I had a very busy October and only now it seems like I will be able to do some work in my workshoppe again. I was able to do some, but not much. Mostly I was working around the garden, harvesting nuts and fruit etceeraaaa. In the end, there was probably over 50 kg of walnuts and I had to spend a few days working with the nutkraken because my father was tired. Long lever or not, it was just too much.
I put 16 kg of shelled nuts aside for oil making and I will probably need to build a better solution for cracking the buggers in future years. We already have two more walnut trees in the garden, so there will only be more work. Although they are probably still quite a few years from fruiting. One is a seedling, now circa 10 years old, and another is a grafted red walnut, two years old.
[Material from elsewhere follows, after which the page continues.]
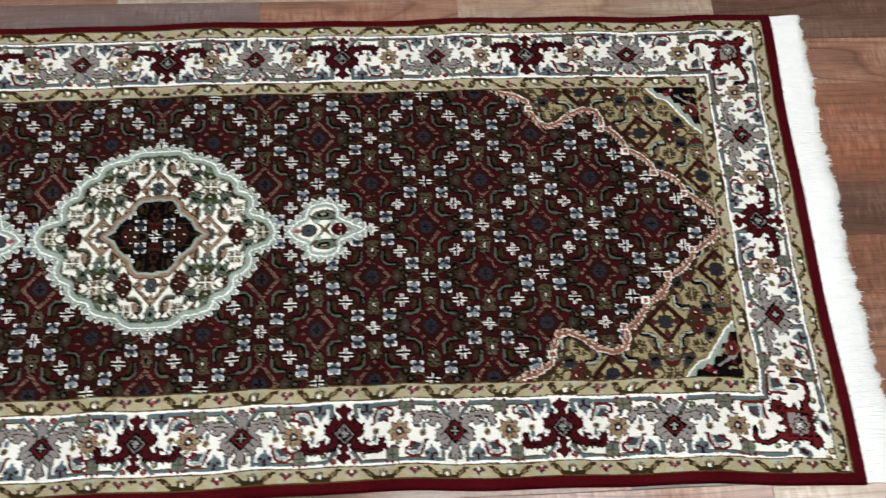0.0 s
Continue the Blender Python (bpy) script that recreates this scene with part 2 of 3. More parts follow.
def plain(name, rgb, rough, spread=0.08, scale=30.0, metal=0.0):
    m, nodes, links, b = material(name, srgb(*rgb), rough)
    n = noise_node(nodes, links, nodes.new("ShaderNodeTexCoord").outputs["Object"], scale, 4.0)
    links.new(ramp(nodes, links, n.outputs[0], [(0.3, srgb(*[c * (1 - spread) for c in rgb])), (0.7, srgb(*[min(255, c * (1 + spread)) for c in rgb]))]), b.inputs["Base Color"])
    b.inputs["Metallic"].default_value = metal
    bump(nodes, links, b, n.outputs[0], 0.15, 0.001)
    return m


PLASTER = plain("painted_plaster", (226, 222, 214), 0.85, 0.03, 12)
TILE = plain("ceiling_tile", (232, 232, 228), 0.9, 0.04, 60)
STEEL = plain("white_steel", (225, 225, 225), 0.45, 0.02)
PLASTIC = plain("green_plastic", (22, 128, 62), 0.38, 0.12, 40)
FLUFF = plain("lint", (232, 228, 222), 0.95, 0.05)
GRIT = plain("grit", (52, 40, 32), 0.8, 0.2)
JUTE = plain("rug_backing", (190, 176, 150), 0.95, 0.1, 300)
GLOW, gn, gl, gb = material("lamp_diffuser", (0.9, 0.9, 0.9, 1), 0.4)
gb.inputs["Emission Color"].default_value = (0.97, 1.0, 0.99, 1)
gb.inputs["Emission Strength"].default_value = LAMP


def box(bm, x0, x1, y0, y1, z0, z1, bevel=0.0):
    made = bmesh.ops.create_cube(bm, size=1.0)["verts"]
    for v in made:
        v.co = ((x0 + x1) / 2 + v.co.x * (x1 - x0), (y0 + y1) / 2 + v.co.y * (y1 - y0), (z0 + z1) / 2 + v.co.z * (z1 - z0))
    if bevel:
        edges = {e for v in made for e in v.link_edges}
        bmesh.ops.bevel(bm, geom=list(edges), offset=bevel, segments=2, affect="EDGES", profile=0.6)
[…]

Over three weeks I have spent two to three days a week taking my mother to and from rehabilitation. It seems to have been worth it. This Wednesday she was finally able to straighten her right leg at the knee to over 75%, which was a huge step up since it was barely 50% two weeks ago. That was indeed a happy moment.
So let’s take a break now and show you the last of my wood collection.
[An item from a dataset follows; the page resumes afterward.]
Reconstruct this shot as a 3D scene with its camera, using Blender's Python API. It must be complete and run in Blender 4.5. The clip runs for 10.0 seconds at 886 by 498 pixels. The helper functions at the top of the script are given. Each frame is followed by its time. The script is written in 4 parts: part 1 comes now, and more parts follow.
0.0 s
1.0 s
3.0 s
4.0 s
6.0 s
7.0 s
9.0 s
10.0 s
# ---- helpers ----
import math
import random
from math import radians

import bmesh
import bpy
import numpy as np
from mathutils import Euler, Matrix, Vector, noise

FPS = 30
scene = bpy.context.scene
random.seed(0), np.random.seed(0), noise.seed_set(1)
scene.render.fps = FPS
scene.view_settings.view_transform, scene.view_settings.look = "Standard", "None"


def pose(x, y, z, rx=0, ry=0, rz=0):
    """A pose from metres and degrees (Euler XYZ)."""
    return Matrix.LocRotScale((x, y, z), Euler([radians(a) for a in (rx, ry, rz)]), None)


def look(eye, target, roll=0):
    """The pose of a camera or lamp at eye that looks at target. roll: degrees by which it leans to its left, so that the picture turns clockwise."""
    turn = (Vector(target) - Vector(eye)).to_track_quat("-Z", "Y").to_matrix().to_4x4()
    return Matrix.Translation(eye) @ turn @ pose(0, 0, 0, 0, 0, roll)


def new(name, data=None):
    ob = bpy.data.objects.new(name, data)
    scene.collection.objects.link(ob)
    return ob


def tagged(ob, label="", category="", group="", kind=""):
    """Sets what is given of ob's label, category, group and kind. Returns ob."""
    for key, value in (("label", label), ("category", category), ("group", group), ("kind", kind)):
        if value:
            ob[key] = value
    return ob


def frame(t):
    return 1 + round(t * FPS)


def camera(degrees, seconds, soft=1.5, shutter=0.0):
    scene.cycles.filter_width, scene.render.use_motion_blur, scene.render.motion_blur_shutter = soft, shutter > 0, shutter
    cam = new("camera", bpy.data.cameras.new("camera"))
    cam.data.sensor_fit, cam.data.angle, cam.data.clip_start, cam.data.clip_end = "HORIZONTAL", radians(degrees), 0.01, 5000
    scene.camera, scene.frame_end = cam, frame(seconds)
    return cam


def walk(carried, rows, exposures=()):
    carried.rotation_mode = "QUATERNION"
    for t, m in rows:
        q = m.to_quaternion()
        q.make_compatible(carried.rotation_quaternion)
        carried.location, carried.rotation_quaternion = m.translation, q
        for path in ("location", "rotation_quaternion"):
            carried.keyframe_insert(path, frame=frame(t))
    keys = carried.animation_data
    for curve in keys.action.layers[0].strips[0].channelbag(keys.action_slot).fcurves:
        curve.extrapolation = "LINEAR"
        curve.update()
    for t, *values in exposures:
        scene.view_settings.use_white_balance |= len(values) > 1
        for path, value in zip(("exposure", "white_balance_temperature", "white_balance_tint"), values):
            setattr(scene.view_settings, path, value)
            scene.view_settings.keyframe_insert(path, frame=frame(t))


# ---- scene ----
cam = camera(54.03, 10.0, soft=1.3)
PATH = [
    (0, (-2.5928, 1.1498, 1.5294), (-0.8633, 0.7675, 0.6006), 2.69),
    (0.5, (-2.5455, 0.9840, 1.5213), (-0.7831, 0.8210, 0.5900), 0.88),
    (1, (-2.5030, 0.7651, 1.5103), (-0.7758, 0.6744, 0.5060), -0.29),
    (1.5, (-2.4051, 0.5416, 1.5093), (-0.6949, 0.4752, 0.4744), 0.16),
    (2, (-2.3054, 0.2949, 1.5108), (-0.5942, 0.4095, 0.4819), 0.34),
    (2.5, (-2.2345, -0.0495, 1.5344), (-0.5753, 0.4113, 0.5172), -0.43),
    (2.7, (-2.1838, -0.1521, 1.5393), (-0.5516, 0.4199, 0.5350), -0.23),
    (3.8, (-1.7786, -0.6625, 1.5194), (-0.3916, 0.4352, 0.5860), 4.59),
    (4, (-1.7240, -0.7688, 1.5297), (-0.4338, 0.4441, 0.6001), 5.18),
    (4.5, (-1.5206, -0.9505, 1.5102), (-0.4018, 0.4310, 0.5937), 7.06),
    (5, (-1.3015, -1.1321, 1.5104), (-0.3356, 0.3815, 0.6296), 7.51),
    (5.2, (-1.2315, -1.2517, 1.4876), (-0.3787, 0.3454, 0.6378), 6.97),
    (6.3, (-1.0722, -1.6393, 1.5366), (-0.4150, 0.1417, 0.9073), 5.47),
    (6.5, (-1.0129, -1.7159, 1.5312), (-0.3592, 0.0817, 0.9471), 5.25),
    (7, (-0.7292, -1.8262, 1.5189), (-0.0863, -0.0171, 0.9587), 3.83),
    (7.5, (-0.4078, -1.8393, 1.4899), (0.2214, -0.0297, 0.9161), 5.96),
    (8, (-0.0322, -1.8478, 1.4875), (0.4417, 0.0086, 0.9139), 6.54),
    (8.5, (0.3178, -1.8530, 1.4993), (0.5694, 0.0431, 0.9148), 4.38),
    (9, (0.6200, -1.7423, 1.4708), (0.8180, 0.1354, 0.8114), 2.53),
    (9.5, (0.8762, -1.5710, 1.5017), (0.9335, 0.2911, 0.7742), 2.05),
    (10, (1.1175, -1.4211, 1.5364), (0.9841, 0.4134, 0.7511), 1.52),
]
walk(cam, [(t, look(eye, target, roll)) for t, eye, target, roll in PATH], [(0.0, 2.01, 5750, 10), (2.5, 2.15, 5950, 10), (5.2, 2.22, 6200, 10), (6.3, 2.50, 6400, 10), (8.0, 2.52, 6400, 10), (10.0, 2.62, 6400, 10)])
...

Sweet and Sour Cherry (Prunus avium & Prunus cerassus)
You may remember how I was forced to fell a huge cherry tree in my garden. That tree has warmed us in the winter for over a month and of course, I have also put a lot of wood aside for crafting. This is just the tip of the iceberg. It is highly improbable that more than 10% of this will ever be made into some kind of product. Maybe if I manage to get together some viable process for making cutting boards. And of course, to sell what I already have made, I am getting a bit cluttered.
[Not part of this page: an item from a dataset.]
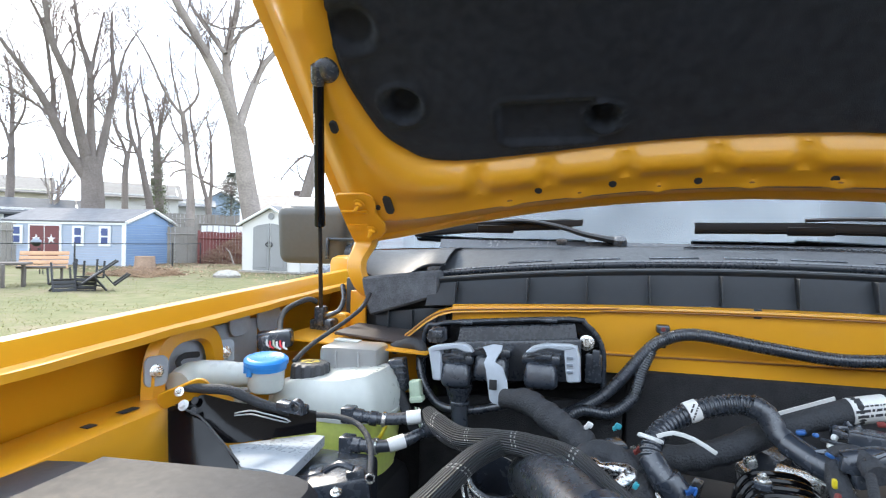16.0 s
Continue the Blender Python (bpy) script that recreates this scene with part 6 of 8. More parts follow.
# ---- wing-side fittings on the battery side ----
lead = hose("wing_cable", [(0.815, 0.299, 1.165), (0.815, 0.214, 1.170), (0.820, 0.158, 1.203), (0.820, 0.076, 1.212), (0.810, -0.031, 1.203), (0.800, -0.141, 1.178), (0.795, -0.238, 1.145), (0.795, -0.291, 1.117), (0.795, -0.348, 1.101), (0.790, -0.377, 1.079), (0.785, -0.387, 1.037), (0.780, -0.387, 0.975)], 0.003, TAPE, "thin black cable run along the inner wing", "cable", seg=10)
part("clip", box((0.820, 0.158, 1.203), (0.022, 0.016, 0.016), 0.004), PLASTIC, lead)
part("clip", box((0.795, -0.341, 1.109), (0.03, 0.02, 0.02), 0.005), PLASTIC, lead)
part("white_clip", merged(ring((0.810, 0.281, 1.167), (1, -0.6, 0), 0.005, 0.011, 0.006)), WHITE, lead)
hose("release_cable", [(0.820, 0.158, 1.201), (0.780, 0.239, 1.153), (0.720, 0.250, 1.126)], 0.0022, RUBBER, "thin black release cable crossing the corner", "cable", seg=8)
hh = hose("hinge_harness", [(0.800, 0.467, 1.213), (0.805, 0.431, 1.204), (0.810, 0.378, 1.191), (0.815, 0.340, 1.177), (0.820, 0.301, 1.165)], [0.013, 0.014, 0.015, 0.014, 0.013], TAPE, "thick taped harness from the hood hinge to a plug", "wiring loom", seg=16, lumps=0.12)
tip, aim = Vector((0.820, 0.273, 1.162)), (Vector([(0.820, 0.273, 1.162), (0.820, 0.241, 1.172), (0.820, 0.195, 1.183), (0.820, 0.147, 1.195)][1]) - Vector([(0.800, 0.467, 1.213), (0.805, 0.431, 1.204), (0.810, 0.378, 1.191), (0.815, 0.340, 1.177), (0.820, 0.301, 1.165)][3])).normalized()
plug = part("plug", merged(lathe(tip - aim * 0.020, aim, [(0, 0.012), (0.002, 0.0175), (0.020, 0.0175), (0.022, 0.015), (0.034, 0.015), (0.036, 0.009), (0.040, 0.0)], 22), box(tip + Vector((0, 0, -0.018)), (0.016, 0.022, 0.010), 0.002)), PLASTIC, hh, "black round plug with a white mark")
part("white_mark", merged(ring(tip - aim * 0.004, aim, 0.0176, 0.0183, 0.006, 24), ring(tip + aim * 0.008, aim, 0.0151, 0.0160, 0.003, 24)), WHITE, plug)
part("tail", tube([(0.820, 0.273, 1.162), (0.820, 0.241, 1.172), (0.820, 0.195, 1.183), (0.820, 0.147, 1.195)], 0.0032, seg=8), TAPE, hh)
wm = thing("washer_pump_hose", (0.80, 0.36, 1.1), "black corrugated tube tucked in the wing corner", "hose")
part("sleeve", tube([(0.812, 0.420, 1.176), (0.815, 0.360, 1.170), (0.818, 0.310, 1.166)], [0.008, 0.009, 0.008], seg=16, rib=0.0012, pitch=0.005), RUBBER, wm)
part("plug", merged(box((0.843, 0.290, 1.162), (0.05, 0.03, 0.024), 0.005, (0, 10, -20)), box((0.850, 0.290, 1.129), (0.014, 0.014, 0.06), 0.003)), PLASTIC, wm)
tc = thing("spare_battery_cable", (0.80, -0.33, 1.1), "heavy black cable ending in a bare terminal lug", "cable")
part("sleeve", tube([(0.785, -0.320, 1.050), (0.785, -0.312, 1.096), (0.785, -0.313, 1.122), (0.785, -0.332, 1.142), (0.785, -0.370, 1.159), (0.785, -0.391, 1.167)], [0.006, 0.006, 0.006, 0.0062, 0.006, 0.0055], seg=16, lumps=0.06, wrap=0.08, step=0.003), TAPE, tc)
part("white_band", tube([(0.785, -0.378, 1.1625), (0.785, -0.392, 1.1675)], 0.0068, seg=16), LABELGREY, tc)
part("lug", merged(cyl((0.785, -0.390, 1.167), (0.785, -0.412, 1.175), 0.0068, 0.0058, seg=16), box((0.785, -0.423, 1.179), (0.014, 0.020, 0.010), 0.003, (-14, 0, 0))), STEEL, tc)
ts = thing("trail_sight", (0.86, -0.40, 1.2), "black plastic tie-down handle bolted on the wing", "handle")
upper = [(0.842, -0.300, 1.235), (0.842, -0.302, 1.245), (0.842, -0.314, 1.256), (0.842, -0.328, 1.258), (0.842, -0.388, 1.253), (0.842, -0.490, 1.242), (0.842, -0.559, 1.231), (0.842, -0.559, 1.203), (0.842, -0.440, 1.221), (0.842, -0.438, 1.226), (0.842, -0.370, 1.234), (0.842, -0.369, 1.228)]
lower = [(0.842, -0.300, 1.235), (0.842, -0.369, 1.228), (0.842, -0.371, 1.223), (0.842, -0.439, 1.215), (0.842, -0.440, 1.221), (0.842, -0.559, 1.203), (0.842, -0.559, 1.163), (0.842, -0.490, 1.185), (0.842, -0.427, 1.199), (0.842, -0.393, 1.207), (0.842, -0.346, 1.214), (0.842, -0.298, 1.214)]
part("grip", merged(*[plate([(p[1], p[2]) for p in q], (0.857, 0, 0), (0, 1, 0), (0, 0, 1), 0.030, 0.004) for q in (upper, lower)]), SATIN, ts)
part("skirt", sheet([[(0.843, -0.303, 1.217), (0.843, -0.382, 1.209), (0.843, -0.440, 1.202), (0.843, -0.490, 1.190), (0.843, -0.560, 1.170)],
                     [(0.838, -0.292, 1.206), (0.838, -0.384, 1.196), (0.838, -0.436, 1.184), (0.838, -0.490, 1.172), (0.838, -0.560, 1.150)],
                     [(0.833, -0.282, 1.196), (0.833, -0.388, 1.180), (0.833, -0.432, 1.163), (0.833, -0.492, 1.154), (0.833, -0.560, 1.130)]], 0.003), MATTE, ts)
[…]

Unfortunately, I did not put aside very many long pieces of this wood. There were not many opportunities. But when I was processing all the wood that I have set aside over the years, I have found several long logs of sour cherry and almost miraculously they did not develop very many cracks and neither got they invested with wood borers. So I have also several nice and long-ish prisms of sour cherry wood, two or three bundles like this one. I think those would make very pretty knife blocs and if used as veneer, I could make quite a lot of big ones at that.
And surprisingly, some of the logs shed the bark quite easily and it too was uninfested and undamaged by bugs in many cases. Thus I have put aside the bark too. I could make it into layered handles (I do not know anyone who has done that with cherry bark). If I do not use it in the end, my inheritors can always burn it for heat.
Willow (Salix sp.)
One of the pollarded willows in my garden looked kinda sickly so I have decided to fell it. And because the pollarded head was full of knots and twists, almost like burlwood, I put it aside and cut it into prisms. I have also “obtained” probably a willow rootball from the garden of a nearby abandoned former sanatorium, where several trees were cut/uprooted during conservation works and most of the wood was left there to rot. I hit a stone in the rootball blunting my table saw a bit but the wood is at least pretty. The upper and left wood in the picture is the pollarded willow head, and the lower right wood is from the rootball.
That is all as far as wood goes. I do have some other crafting materials that are intended for use in knives, I will possibly make posts about those later.